I feel your pain! Don't give up just yet. Pray and do what God leads you to do!
I love your blog and am praying for you as well. :0)

Tessa Silvas said...

Hey, There!

Aw, sounds like it's kinda rough, hey? I know how you feel. :( We had to leave our MI home of 15 years to come to a different state and start all over. For us, too, it seems like it's been nothing but trials. The place we're living at now also houses another mans goats that have a sickness called "CL", which is a lump that they develop and must be lanced. One of our dairy goats came down with it earlier this year, and it was quite a hardship. Mom loves her goats, and it's not fun to see them sick! Another of our dairy goats seems to be ill with something also. We're not sure if it's just worms, or what, but, good cow, trial after trial, it seems. Like you, I've had to often remind myself that the Lord planted us here for a reason, and we need to bloom where HE has put us. Just throughout the past two weeks, I've been missing MI something awful, and yes, it's affected my attitude and willingness to serve my KING. It seems so often as of late, that I've had to ask the LORD to come in and take dominion over my heart....again. I'm so thankful that HE is soooo forgiving and wonderful! So, friend, take heart. The LORD is good, and he is most faithful. Like Ron Hamilton said in his hymn "Give thanks to the Lord", "Give thanks to the Lord though your testing seems long, in trials He gives a song!"

Blessings to you!

Because HE is Good, Tessa

LizBeth said...


Hope you got your hot chocolate and a little rest! Take it easy, best you can today.

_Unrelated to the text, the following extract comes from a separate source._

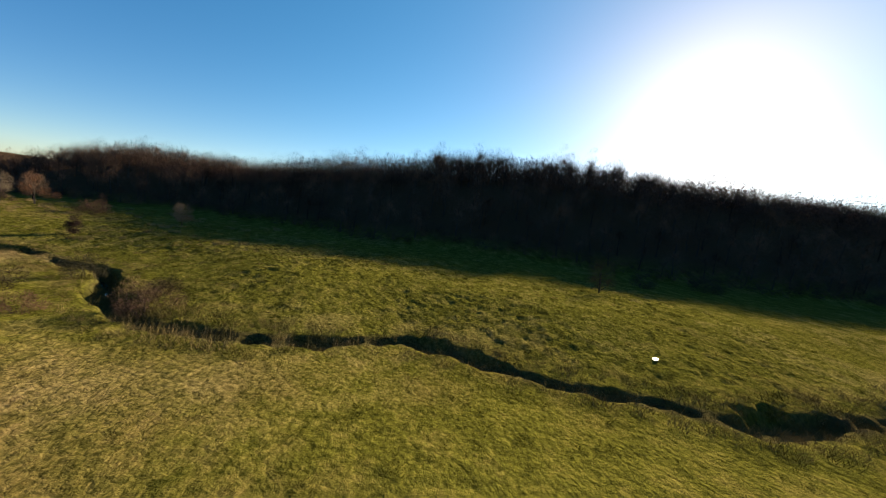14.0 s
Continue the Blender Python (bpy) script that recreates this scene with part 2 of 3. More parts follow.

I'm off to mill and bake. Sisters-in-law cruisin' by tomorrow. I'm not a company kind of person. Oh, well. ~Liz

Lisa said...

I am so sorry things are piling up on you. This has been a weird year for the weather, but I sorry you have so much mud.

I like what LizBeth suggested about taking one area at a time until it is work well. But, may I throw in that setting up some raised beds and getting them set for next spring would be relatively quick and would let you have some homegrown veggies next year. They don't have to be super deep, just enough to start so that the rain wouldn't pool right where your plants are growing.

The only thing you can do with clay soil is amend the heck out of an area to try and build it up. I bet you have a compost pile, if not, start one with your scraps and animal manure and that will save you some money. Or, you could start a pottery business with all that clay and sell authentic, Mississippi mud stoneware!


Jeremiah 6:16
Thus saith the LORD, Stand ye in the ways, and see, and ask for the old paths, where is the good way, and walk therein, and ye shall find rest for your souls.